** start of DATASET SECTION **
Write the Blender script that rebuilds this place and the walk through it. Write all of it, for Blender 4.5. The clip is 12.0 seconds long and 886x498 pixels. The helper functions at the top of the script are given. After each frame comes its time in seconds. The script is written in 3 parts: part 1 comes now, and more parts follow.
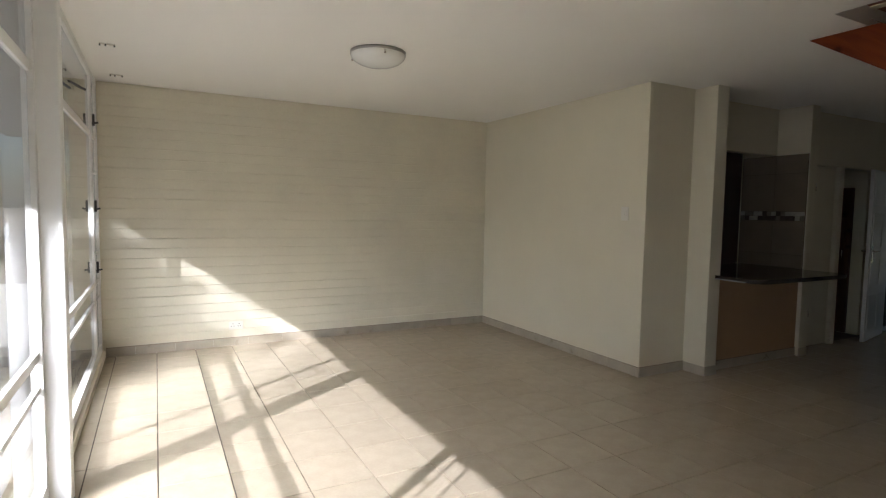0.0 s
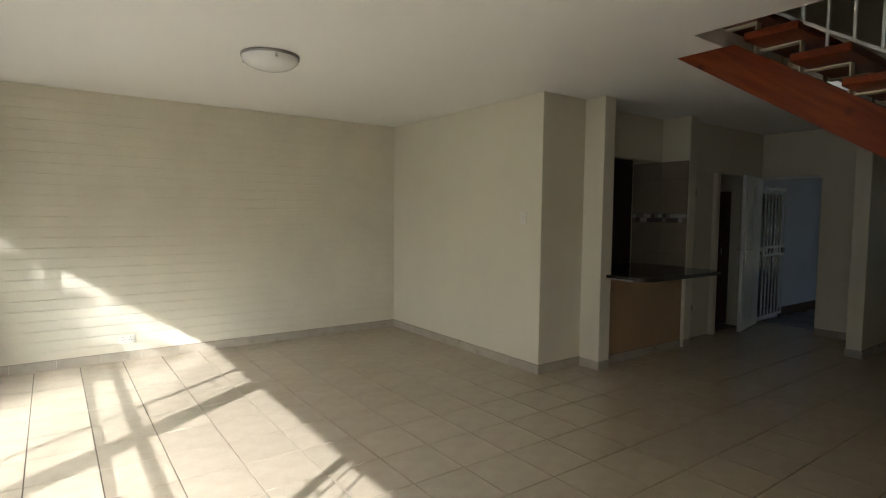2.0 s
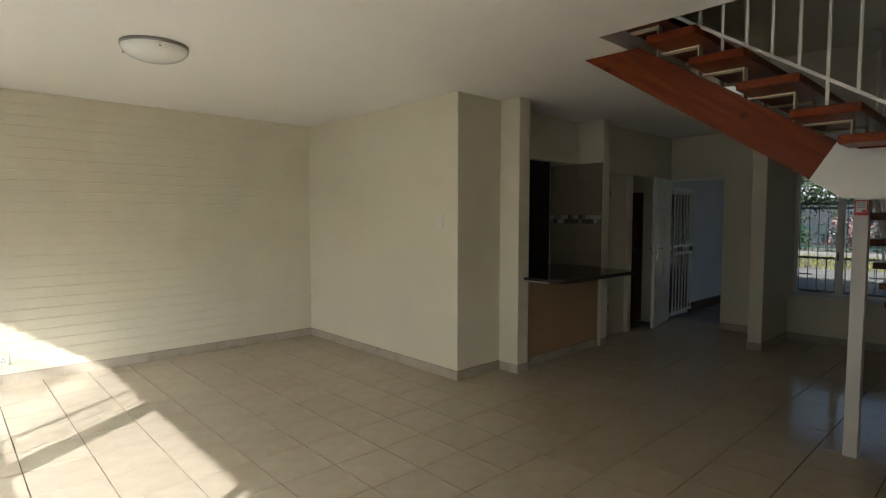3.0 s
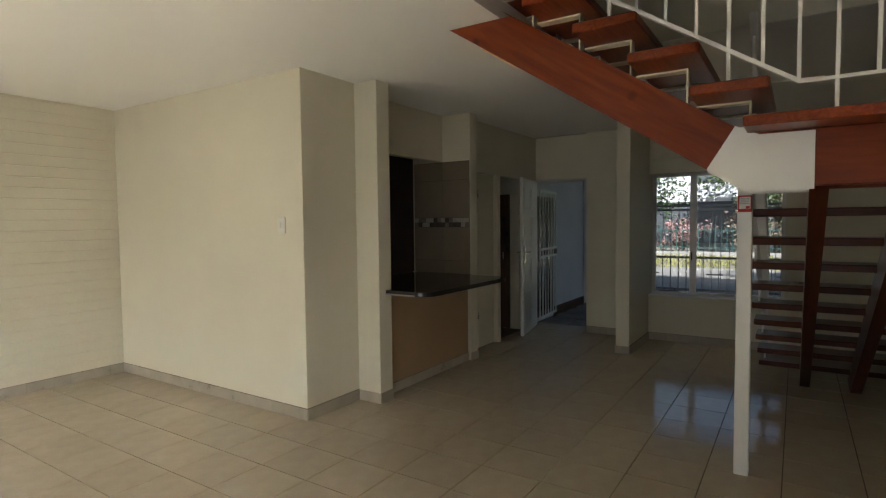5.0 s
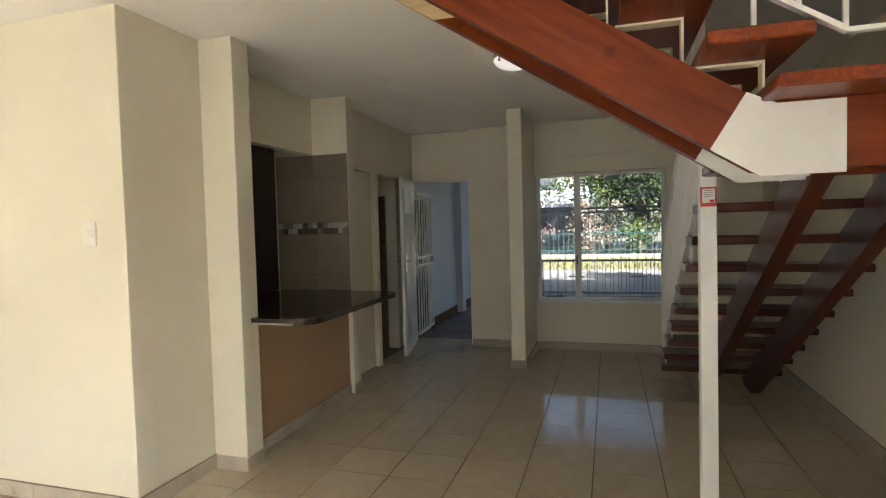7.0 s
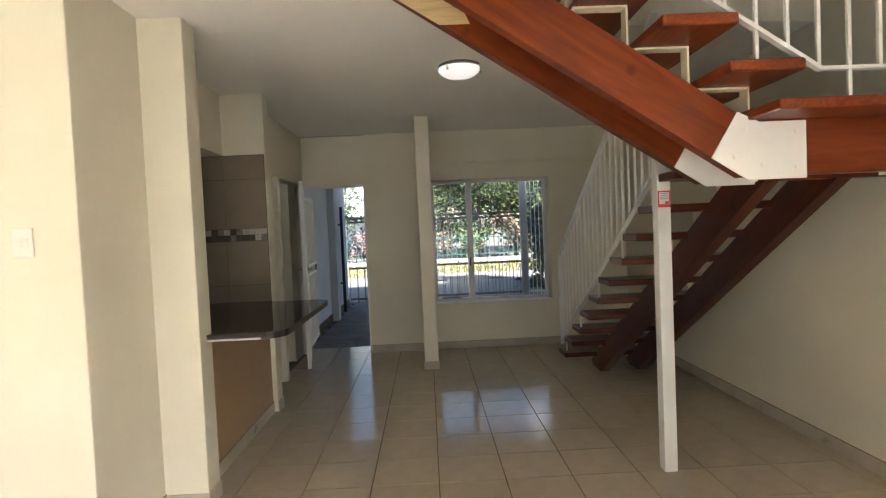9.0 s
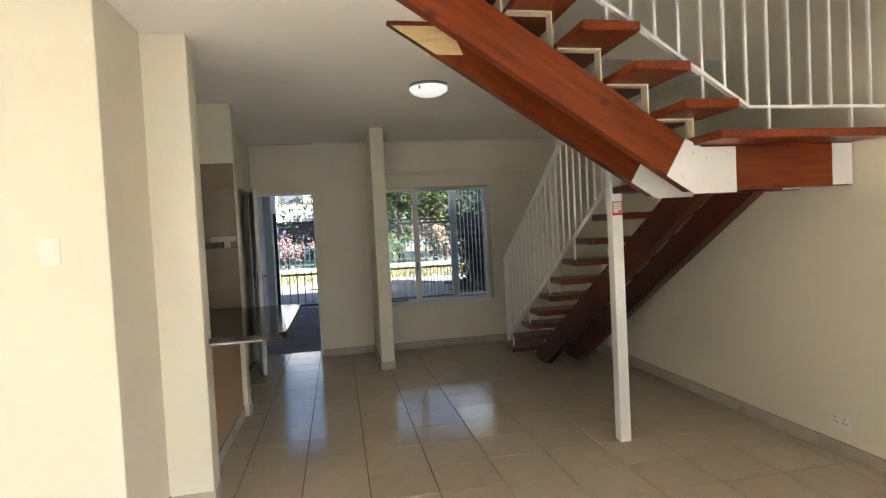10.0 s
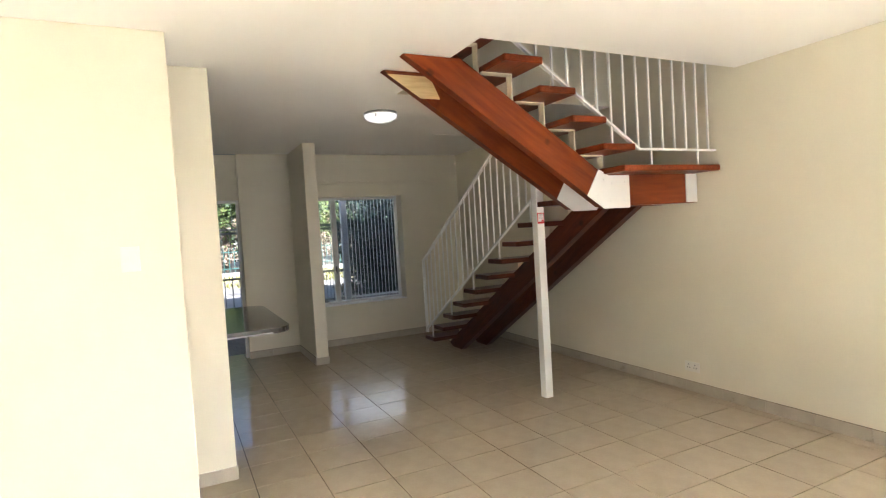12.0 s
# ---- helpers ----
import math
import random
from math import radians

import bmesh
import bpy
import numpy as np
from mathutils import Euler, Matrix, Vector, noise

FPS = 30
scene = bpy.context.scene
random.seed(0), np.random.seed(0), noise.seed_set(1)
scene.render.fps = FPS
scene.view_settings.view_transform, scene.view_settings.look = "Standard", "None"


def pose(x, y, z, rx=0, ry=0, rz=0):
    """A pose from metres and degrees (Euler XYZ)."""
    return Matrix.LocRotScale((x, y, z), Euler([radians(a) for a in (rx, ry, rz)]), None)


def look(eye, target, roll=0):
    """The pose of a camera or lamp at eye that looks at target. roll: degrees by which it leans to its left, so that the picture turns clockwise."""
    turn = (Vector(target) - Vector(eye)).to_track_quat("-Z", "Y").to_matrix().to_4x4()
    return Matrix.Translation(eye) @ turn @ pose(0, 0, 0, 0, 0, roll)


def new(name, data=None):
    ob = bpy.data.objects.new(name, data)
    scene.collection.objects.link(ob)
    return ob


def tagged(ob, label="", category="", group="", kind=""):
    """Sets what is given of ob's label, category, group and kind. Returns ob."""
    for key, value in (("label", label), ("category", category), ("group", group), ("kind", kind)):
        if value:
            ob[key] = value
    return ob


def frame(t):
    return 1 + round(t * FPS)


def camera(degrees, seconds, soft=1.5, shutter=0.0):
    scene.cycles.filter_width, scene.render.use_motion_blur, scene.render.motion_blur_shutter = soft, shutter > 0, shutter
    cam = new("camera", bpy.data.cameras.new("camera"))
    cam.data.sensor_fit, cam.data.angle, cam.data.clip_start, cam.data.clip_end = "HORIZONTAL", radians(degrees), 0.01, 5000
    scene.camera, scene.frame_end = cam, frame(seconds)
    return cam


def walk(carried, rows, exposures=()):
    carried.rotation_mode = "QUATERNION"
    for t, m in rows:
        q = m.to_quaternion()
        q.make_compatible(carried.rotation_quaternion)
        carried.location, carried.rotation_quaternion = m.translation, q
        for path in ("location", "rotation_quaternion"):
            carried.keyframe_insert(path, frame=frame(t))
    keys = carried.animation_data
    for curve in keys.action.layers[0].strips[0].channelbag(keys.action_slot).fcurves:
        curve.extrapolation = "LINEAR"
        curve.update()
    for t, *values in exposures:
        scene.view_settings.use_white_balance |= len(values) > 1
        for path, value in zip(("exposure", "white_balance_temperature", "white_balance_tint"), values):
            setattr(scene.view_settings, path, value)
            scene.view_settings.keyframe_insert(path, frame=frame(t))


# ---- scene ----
** end of DATASET SECTION **
The data should be printed again unchanged; leave its pictures out.

Write the Blender script that rebuilds this place and the walk through it. Write all of it, for Blender 4.5. The clip is 12.0 seconds long and 886x498 pixels. The helper functions at the top of the script are given. After each frame comes its time in seconds. The script is written in 3 parts: part 1 comes now, and more parts follow.
0.0 s
2.0 s
3.0 s
5.0 s
7.0 s
9.0 s
10.0 s
12.0 s
# ---- helpers ----
import math
import random
from math import radians

import bmesh
import bpy
import numpy as np
from mathutils import Euler, Matrix, Vector, noise

FPS = 30
scene = bpy.context.scene
random.seed(0), np.random.seed(0), noise.seed_set(1)
scene.render.fps = FPS
scene.view_settings.view_transform, scene.view_settings.look = "Standard", "None"


def pose(x, y, z, rx=0, ry=0, rz=0):
    """A pose from metres and degrees (Euler XYZ)."""
    return Matrix.LocRotScale((x, y, z), Euler([radians(a) for a in (rx, ry, rz)]), None)


def look(eye, target, roll=0):
    """The pose of a camera or lamp at eye that looks at target. roll: degrees by which it leans to its left, so that the picture turns clockwise."""
    turn = (Vector(target) - Vector(eye)).to_track_quat("-Z", "Y").to_matrix().to_4x4()
    return Matrix.Translation(eye) @ turn @ pose(0, 0, 0, 0, 0, roll)


def new(name, data=None):
    ob = bpy.data.objects.new(name, data)
    scene.collection.objects.link(ob)
    return ob


def tagged(ob, label="", category="", group="", kind=""):
    """Sets what is given of ob's label, category, group and kind. Returns ob."""
    for key, value in (("label", label), ("category", category), ("group", group), ("kind", kind)):
        if value:
            ob[key] = value
    return ob


def frame(t):
    return 1 + round(t * FPS)


def camera(degrees, seconds, soft=1.5, shutter=0.0):
    scene.cycles.filter_width, scene.render.use_motion_blur, scene.render.motion_blur_shutter = soft, shutter > 0, shutter
    cam = new("camera", bpy.data.cameras.new("camera"))
    cam.data.sensor_fit, cam.data.angle, cam.data.clip_start, cam.data.clip_end = "HORIZONTAL", radians(degrees), 0.01, 5000
    scene.camera, scene.frame_end = cam, frame(seconds)
    return cam


def walk(carried, rows, exposures=()):
    carried.rotation_mode = "QUATERNION"
    for t, m in rows:
        q = m.to_quaternion()
        q.make_compatible(carried.rotation_quaternion)
        carried.location, carried.rotation_quaternion = m.translation, q
        for path in ("location", "rotation_quaternion"):
            carried.keyframe_insert(path, frame=frame(t))
    keys = carried.animation_data
    for curve in keys.action.layers[0].strips[0].channelbag(keys.action_slot).fcurves:
        curve.extrapolation = "LINEAR"
        curve.update()
    for t, *values in exposures:
        scene.view_settings.use_white_balance |= len(values) > 1
        for path, value in zip(("exposure", "white_balance_temperature", "white_balance_tint"), values):
            setattr(scene.view_settings, path, value)
            scene.view_settings.keyframe_insert(path, frame=frame(t))


# ---- scene ----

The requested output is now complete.